LT. GOV. SABINA MATOS, center, shares a point Thursday during the congressional debate at Roger Williams University. Sitting alongside Matos is Providence city councilor John Goncalves, left, and Sen. Ana B. Quezada, D-Providence. / SCREENWHOT VIA YOUTUBE.COM
LT. GOV. SABINA MATOS, center, shares a point Thursday during the congressional debate at Roger Williams University. Sitting alongside Matos is Providence city councilor John Goncalves, left, and Sen. Ana B. Quezada, D-Providence. / SCREENWHOT VIA YOUTUBE.COM

On education, Beaute said she would forgive student loans “in its entirety,” saying President Joe Biden has “the authority” to forgive loans issued out and “he does need to do so.” Quezada agreed, but forgive the loans up to $10,000, saying if the country forgives Paycheck Protection Plan loans for large companies “why cannot we do that for students.”

Along with supporting up to $20,000 in student loan forgiveness, Matos said there needs to be other reforms. She said including student loan debt in bankruptcy claims “could make a huge difference” because of how such debt damages credit scores.

“Another this is I talked with seniors who cannot afford to retire because they have to pay back student loan debt,” Matos said. “This is affecting more than just the younger population.”

However, Casey said he would not favor forgiving debt but rather a refinancing method to help pay off the debt. He said forgiving debt is “not the right thing to do.

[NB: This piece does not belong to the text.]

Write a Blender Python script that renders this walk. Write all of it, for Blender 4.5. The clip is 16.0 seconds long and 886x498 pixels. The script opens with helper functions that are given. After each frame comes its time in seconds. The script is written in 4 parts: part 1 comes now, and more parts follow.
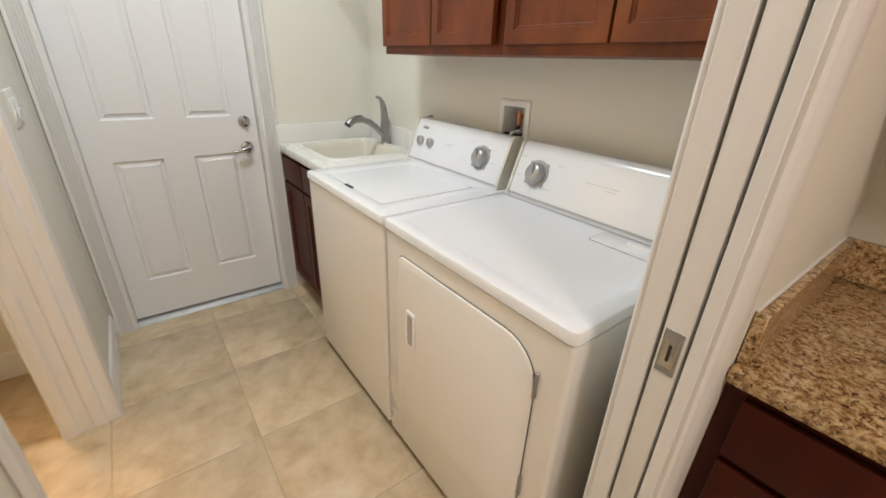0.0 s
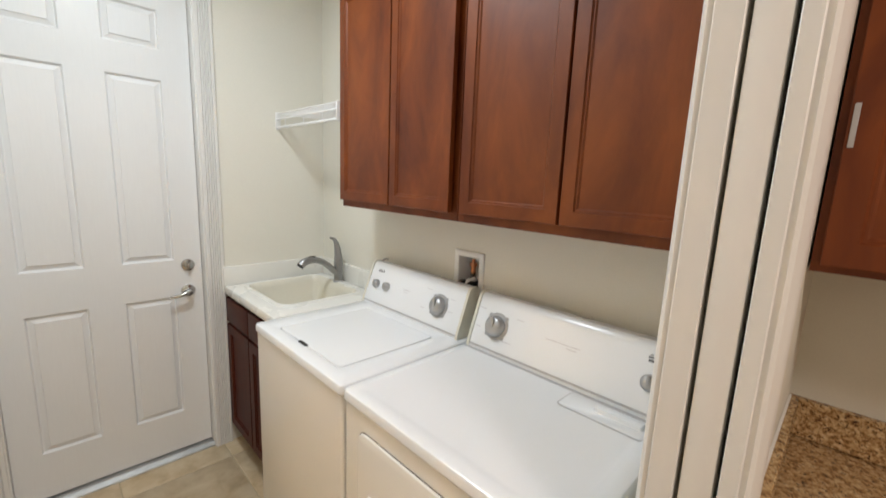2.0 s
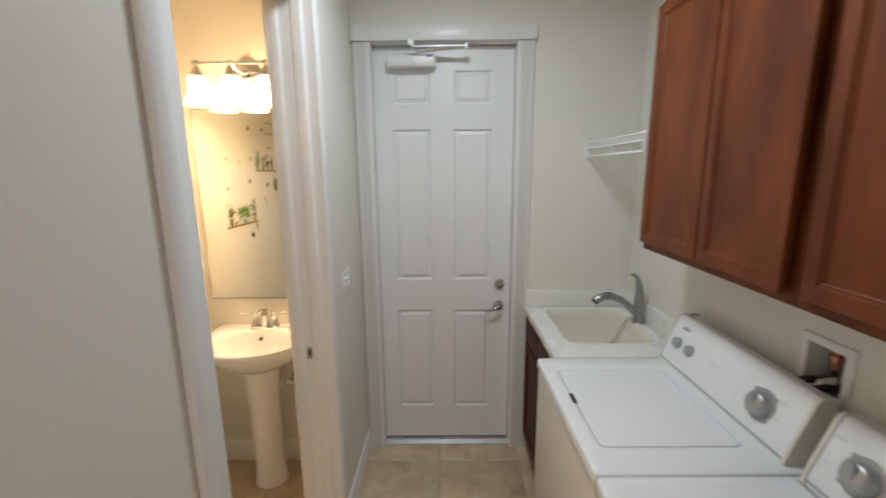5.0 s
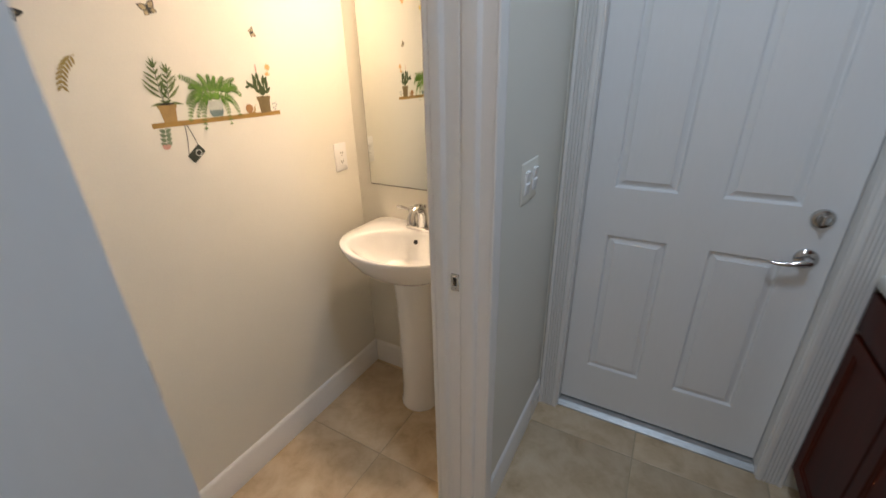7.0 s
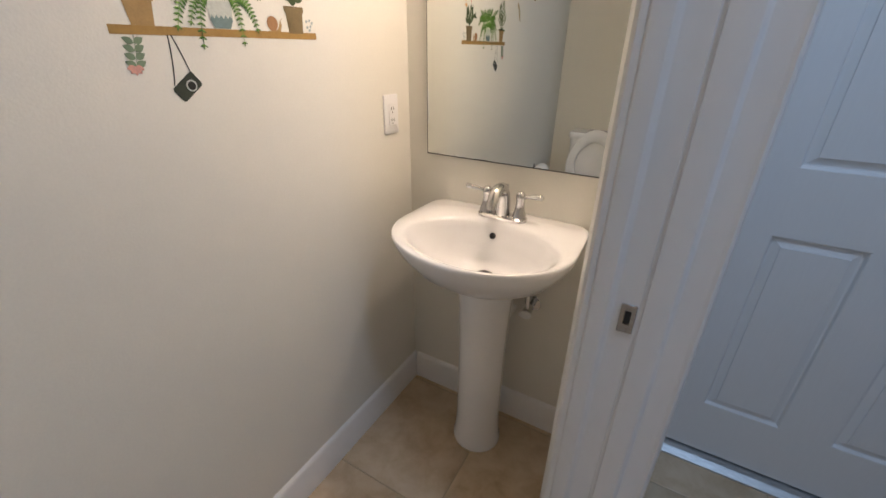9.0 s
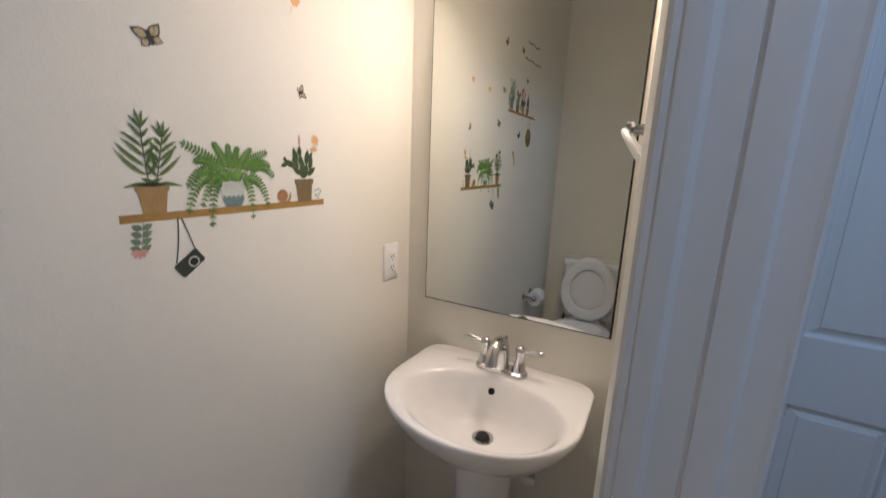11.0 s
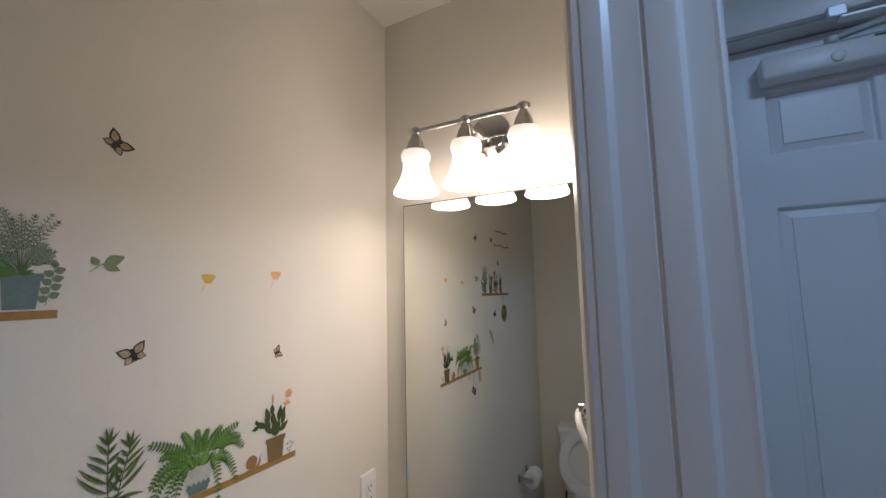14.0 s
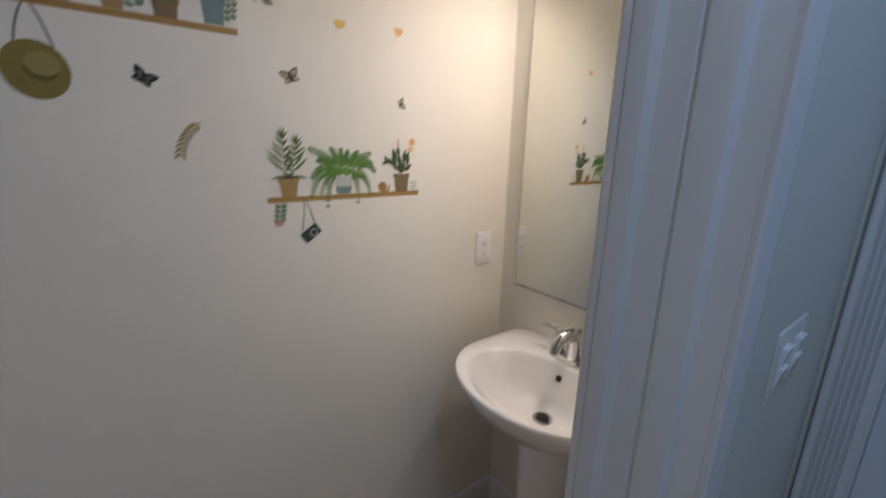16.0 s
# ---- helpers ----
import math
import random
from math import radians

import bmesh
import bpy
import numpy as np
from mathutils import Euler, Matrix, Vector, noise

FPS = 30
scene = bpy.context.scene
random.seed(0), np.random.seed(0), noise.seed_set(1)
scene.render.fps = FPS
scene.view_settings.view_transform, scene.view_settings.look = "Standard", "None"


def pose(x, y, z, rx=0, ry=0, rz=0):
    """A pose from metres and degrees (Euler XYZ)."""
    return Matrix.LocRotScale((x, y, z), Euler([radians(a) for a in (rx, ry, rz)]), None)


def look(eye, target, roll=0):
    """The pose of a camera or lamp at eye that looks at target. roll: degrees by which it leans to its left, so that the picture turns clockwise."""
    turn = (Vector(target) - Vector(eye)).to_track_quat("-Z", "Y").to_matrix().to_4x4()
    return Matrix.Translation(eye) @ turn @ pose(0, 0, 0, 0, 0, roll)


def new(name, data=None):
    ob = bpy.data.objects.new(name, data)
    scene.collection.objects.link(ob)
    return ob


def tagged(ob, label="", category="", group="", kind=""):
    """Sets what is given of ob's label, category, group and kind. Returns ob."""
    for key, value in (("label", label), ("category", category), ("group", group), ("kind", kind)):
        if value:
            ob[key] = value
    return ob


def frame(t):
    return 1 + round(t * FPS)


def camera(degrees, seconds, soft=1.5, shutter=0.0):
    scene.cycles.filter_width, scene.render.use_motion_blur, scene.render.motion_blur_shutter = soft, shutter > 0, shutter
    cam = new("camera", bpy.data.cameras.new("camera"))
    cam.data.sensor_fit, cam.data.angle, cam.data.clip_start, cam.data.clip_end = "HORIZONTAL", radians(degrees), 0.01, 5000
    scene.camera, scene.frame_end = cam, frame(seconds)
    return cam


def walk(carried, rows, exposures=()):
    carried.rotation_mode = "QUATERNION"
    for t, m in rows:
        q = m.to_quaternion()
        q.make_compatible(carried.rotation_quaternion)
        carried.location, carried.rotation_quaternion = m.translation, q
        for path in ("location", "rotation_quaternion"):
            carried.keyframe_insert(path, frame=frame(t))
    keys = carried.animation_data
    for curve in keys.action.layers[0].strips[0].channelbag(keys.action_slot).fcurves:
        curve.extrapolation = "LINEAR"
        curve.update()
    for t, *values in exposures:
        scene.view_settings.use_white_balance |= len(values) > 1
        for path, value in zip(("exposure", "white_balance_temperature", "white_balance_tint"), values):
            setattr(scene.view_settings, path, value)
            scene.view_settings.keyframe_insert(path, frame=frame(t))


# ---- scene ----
cam = camera(95.2, 16.0, shutter=0.5)
PATH = [
    (0, (0.21, 0.493, 1.384), (1.316, 1.936, 0.548), 2.1),
    (0.5, (0.21, 0.536, 1.389), (1.425, 1.942, 0.649), 2.8),
    (1, (0.222, 0.556, 1.441), (1.506, 1.959, 0.822), 2.9),
    (1.5, (0.236, 0.571, 1.493), (1.572, 1.979, 1.01), 2.7),
    (2, (0.207, 0.583, 1.55), (1.596, 1.982, 1.214), 2.4),
    (2.5, (0.207, 0.595, 1.605), (1.599, 2.016, 1.392), 1.8),
    (3, (0.198, 0.59, 1.654), (1.562, 2.048, 1.54), 1.5),
    (3.5, (0.216, 0.565, 1.696), (1.446, 2.139, 1.605), 1.2),
    (4, (0.29, 0.552, 1.724), (1.173, 2.337, 1.546), 0.3),
    (4.5, (0.385, 0.577, 1.727), (0.802, 2.514, 1.457), -0.2),
    (5, (0.395, 0.624, 1.733), (0.382, 2.588, 1.353), -0.5),
    (5.2, (0.379, 0.657, 1.717), (0.231, 2.607, 1.298), -0.3),
    (7.3, (0.208, 1.47, 1.467), (-0.728, 3.015, 0.61), -1.0),
    (7.5, (0.148, 1.516, 1.443), (-0.795, 3.042, 0.558), -0.9),
    (8, (-0.005, 1.579, 1.385), (-0.897, 3.1, 0.442), -0.1),
    (8.2, (-0.057, 1.592, 1.353), (-0.938, 3.116, 0.404), 0.1),
    (10.3, (-0.229, 1.682, 1.406), (-1.161, 3.342, 0.792), 2.6),
    (10.5, (-0.23, 1.687, 1.429), (-1.172, 3.36, 0.869), 2.5),
    (11, (-0.234, 1.693, 1.493), (-1.191, 3.396, 1.063), 2.2),
    (11.5, (-0.234, 1.698, 1.545), (-1.192, 3.428, 1.245), 1.9),
    (12, (-0.229, 1.701, 1.595), (-1.173, 3.457, 1.438), 1.6),
    (12.5, (-0.223, 1.695, 1.624), (-1.147, 3.469, 1.613), 1.0),
    (13, (-0.217, 1.696, 1.669), (-1.134, 3.47, 1.767), 0.3),
    (13.5, (-0.209, 1.692, 1.712), (-1.114, 3.468, 1.888), -0.4),
    (14, (-0.18, 1.686, 1.767), (-1.111, 3.444, 1.976), -1.3),
    (14.5, (-0.142, 1.679, 1.748), (-1.162, 3.395, 1.865), -1.7),
    (15, (-0.095, 1.701, 1.671), (-1.244, 3.337, 1.617), -1.6),
    (15.5, (-0.032, 1.727, 1.599), (-1.369, 3.184, 1.304), -0.1),
    (16, (0.04, 1.745, 1.517), (-1.504, 2.917, 1.026), 1.4),
]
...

“[Being financially responsible] is part of growing up; it’s part of maturity,” Casey said. “[Forgiving debt] is unfair to the parents who paid off their children’s student loans. It’s not fair for the people who had to work two jobs … to get through what they needed to get through to pay their loans.”

Berbrick said he would cap the cost of higher education to about 70% of what a person’s total income is. He said the cost for college has “gotten out of control,” doubling over the last 30 years. Carlson said he would much rather target “progressive” student loan forgiveness for those entering certain professions where workforce is needed, such as nursing, teaching, child care and “folks that have been underpaid for too long.”

Gonsalves, a teacher by trade, supports the Pay Teachers Act, which would ensure teachers be paid at least a $60,000 annual salary.

Regarding climate change, candidates were on the same page in addressing the crisis, but had different focuses. Carlson said he would “turn the private sector loose” on addressing climate change. He said the Inflation Reduction Act provides incentives and “a whole lot of money” for new businesses to be built to remediate and mitigate climate change.

Matos said she would work with the Biden administration to restore the powers of the U.S. Environmental Protection Agency to address climate change. Regunberg feels the country needs to take on the fossil fuel industry and end public federal subsidies for oil and gas. Beaute said providing residents with tax credits and incentives to transition vehicles and homes to become more environmentally friendly.

Amo said he would unlock the capacity for local governments to act on climate change, which he feels could “make a dent” in the crisis. Goncalves, along with supporting the Green New Deal, supports all measures to reduce greenhouse gases by 2030 and create “millions of jobs” in the process. “Climate change is the greatest existential crisis in Rhode Island, and we need to act now,” Goncalves said.

Candidates also differed on if they had disagreement with David N. Cicilline – now CEO and president of the Rhode Island Foundation – as a congressman. While most candidates had no issue with Cicilline, Berbrick, a former U.S. Navy officer, differs the former congressman’s view on defense spending, saying such spending needs to be done “smarter, not bigger.” He also said he would’ve voted against the National Defense Authorization Act because Berbrick feels the biggest threat is Russia invading Ukraine.

Casey said he disagreed with Cicilline on gun control, noting he would have voted against banning assault rifles. He said banning all weapons “is not the answer,” but said illegal guns need to be removed from the streets.

Nine candidates on Thursday also said they would support the federal Protect Reporters from Exploitive State Spying act, which would be a statute giving journalists protection from having to reveal sources when questioned by authorities. Beaute opposed.

As far as the Republicans go, there will be no debate between Gerry W. Leonard Jr. and former Middletown town councilor Terri Flynn. Rhode Island Republican Party Executive Director Jesus Solorio told Providence Business News the party is not planning on hosting any primary debates since the party has endorsed Leonard for Congress.